Dataset content:
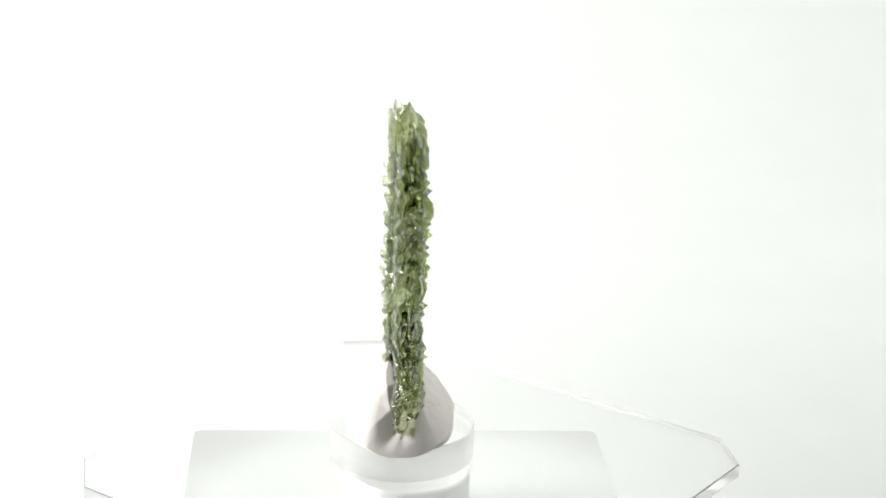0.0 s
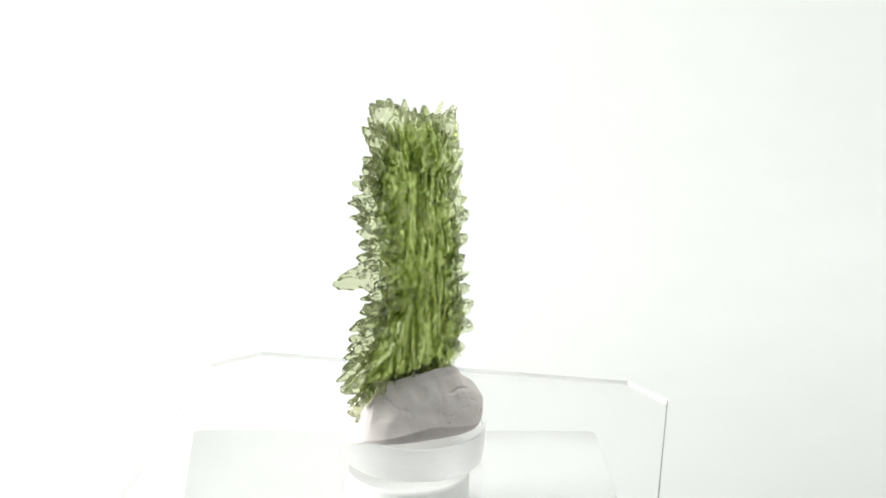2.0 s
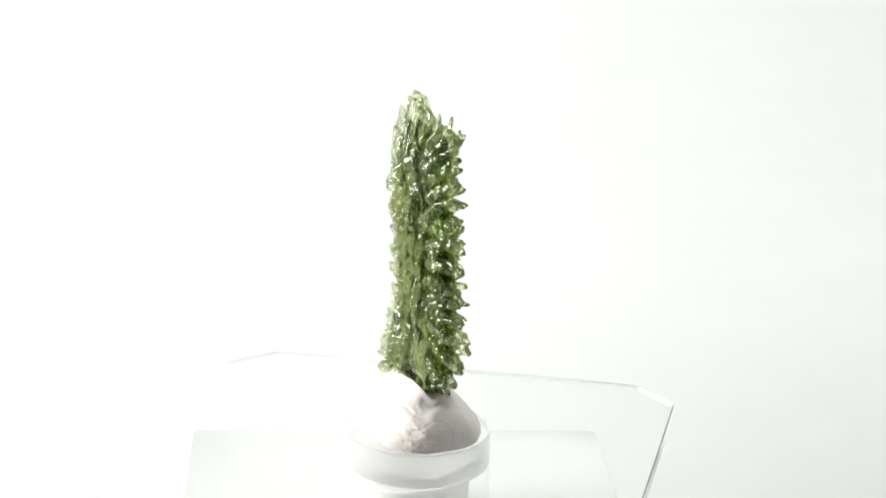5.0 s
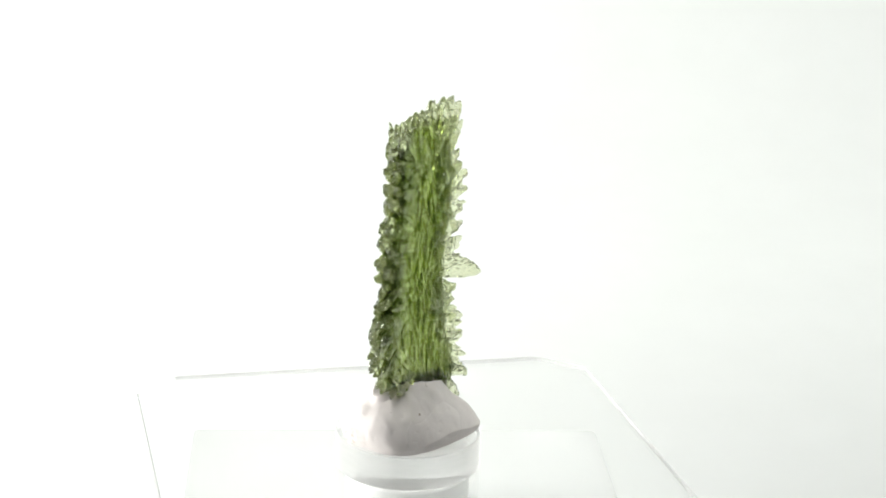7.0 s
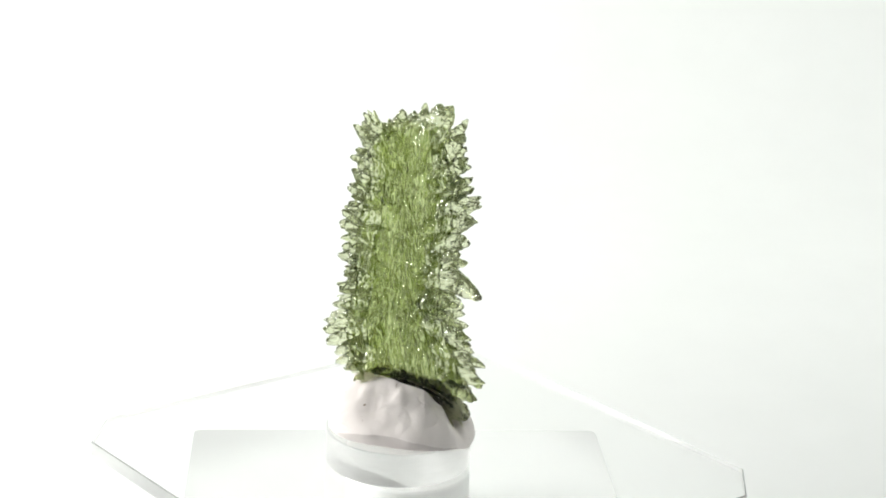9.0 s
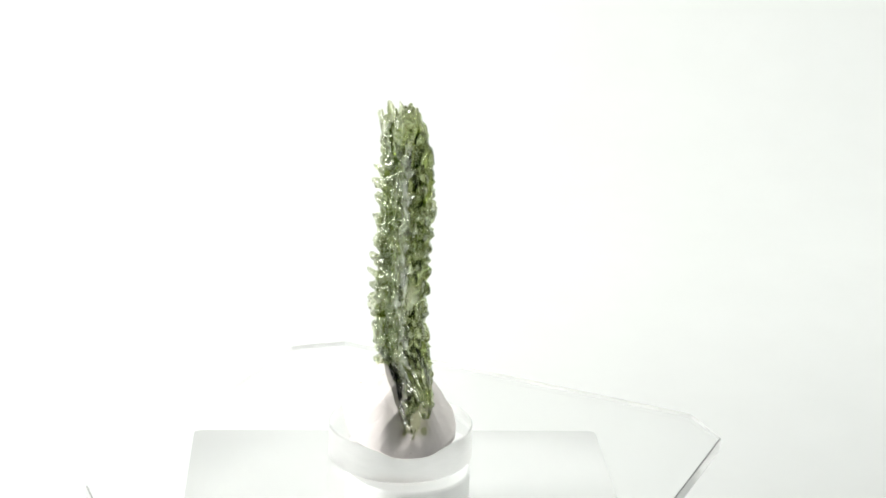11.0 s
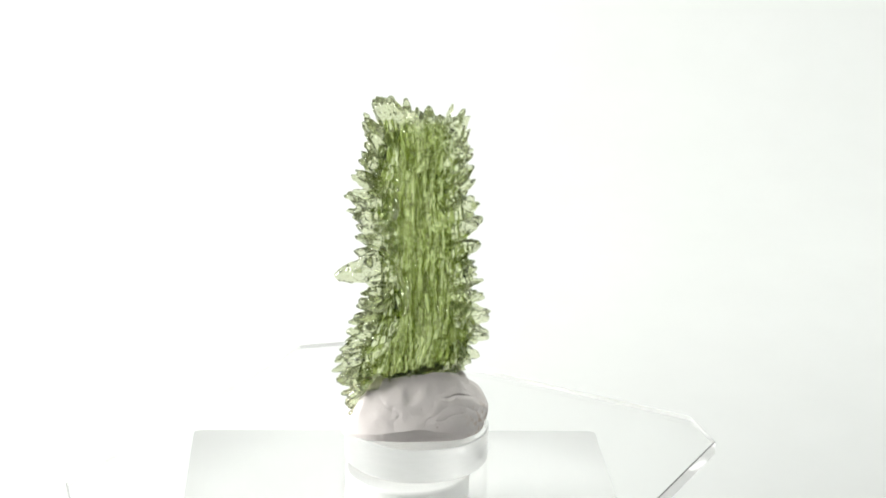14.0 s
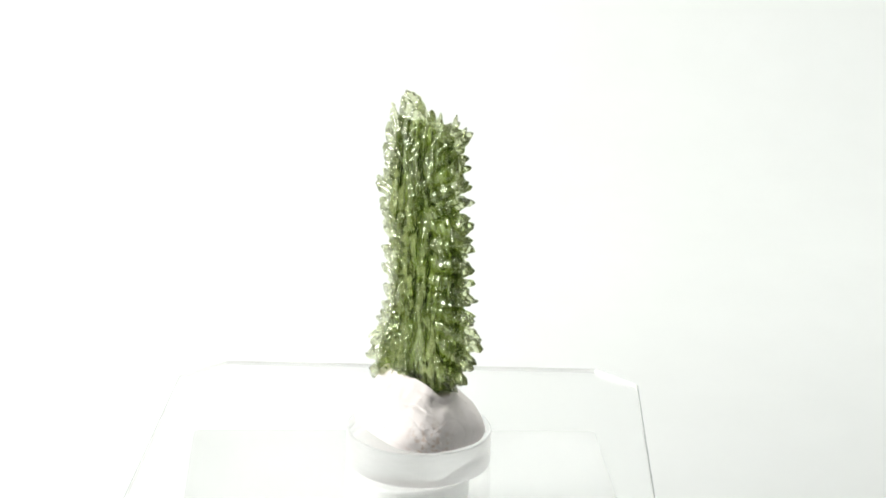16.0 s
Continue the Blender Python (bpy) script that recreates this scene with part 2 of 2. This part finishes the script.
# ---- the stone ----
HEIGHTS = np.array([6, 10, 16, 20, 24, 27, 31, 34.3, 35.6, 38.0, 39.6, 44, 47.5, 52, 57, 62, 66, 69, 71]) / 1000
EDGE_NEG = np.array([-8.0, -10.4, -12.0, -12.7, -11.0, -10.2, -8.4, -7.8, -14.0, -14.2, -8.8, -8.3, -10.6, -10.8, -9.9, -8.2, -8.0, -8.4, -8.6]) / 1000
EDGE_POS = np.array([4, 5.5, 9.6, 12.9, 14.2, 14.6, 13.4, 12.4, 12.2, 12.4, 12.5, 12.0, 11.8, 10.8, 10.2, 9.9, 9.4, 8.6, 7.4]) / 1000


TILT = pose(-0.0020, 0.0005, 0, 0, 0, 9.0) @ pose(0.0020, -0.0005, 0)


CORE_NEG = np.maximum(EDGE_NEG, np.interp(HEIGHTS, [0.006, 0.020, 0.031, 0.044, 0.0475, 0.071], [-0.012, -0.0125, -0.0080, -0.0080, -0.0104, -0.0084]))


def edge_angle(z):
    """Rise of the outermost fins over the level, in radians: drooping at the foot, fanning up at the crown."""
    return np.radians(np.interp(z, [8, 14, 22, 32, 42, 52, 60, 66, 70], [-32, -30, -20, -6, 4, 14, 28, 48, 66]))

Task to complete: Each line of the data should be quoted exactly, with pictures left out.

Solution for this task:
0.0 s
2.0 s
5.0 s
7.0 s
9.0 s
11.0 s
14.0 s
16.0 s
Continue the Blender Python (bpy) script that recreates this scene with part 2 of 2. This part finishes the script.
# ---- the stone ----
HEIGHTS = np.array([6, 10, 16, 20, 24, 27, 31, 34.3, 35.6, 38.0, 39.6, 44, 47.5, 52, 57, 62, 66, 69, 71]) / 1000
EDGE_NEG = np.array([-8.0, -10.4, -12.0, -12.7, -11.0, -10.2, -8.4, -7.8, -14.0, -14.2, -8.8, -8.3, -10.6, -10.8, -9.9, -8.2, -8.0, -8.4, -8.6]) / 1000
EDGE_POS = np.array([4, 5.5, 9.6, 12.9, 14.2, 14.6, 13.4, 12.4, 12.2, 12.4, 12.5, 12.0, 11.8, 10.8, 10.2, 9.9, 9.4, 8.6, 7.4]) / 1000


TILT = pose(-0.0020, 0.0005, 0, 0, 0, 9.0) @ pose(0.0020, -0.0005, 0)


CORE_NEG = np.maximum(EDGE_NEG, np.interp(HEIGHTS, [0.006, 0.020, 0.031, 0.044, 0.0475, 0.071], [-0.012, -0.0125, -0.0080, -0.0080, -0.0104, -0.0084]))


def edge_angle(z):
    """Rise of the outermost fins over the level, in radians: drooping at the foot, fanning up at the crown."""
    return np.radians(np.interp(z, [8, 14, 22, 32, 42, 52, 60, 66, 70], [-32, -30, -20, -6, 4, 14, 28, 48, 66]))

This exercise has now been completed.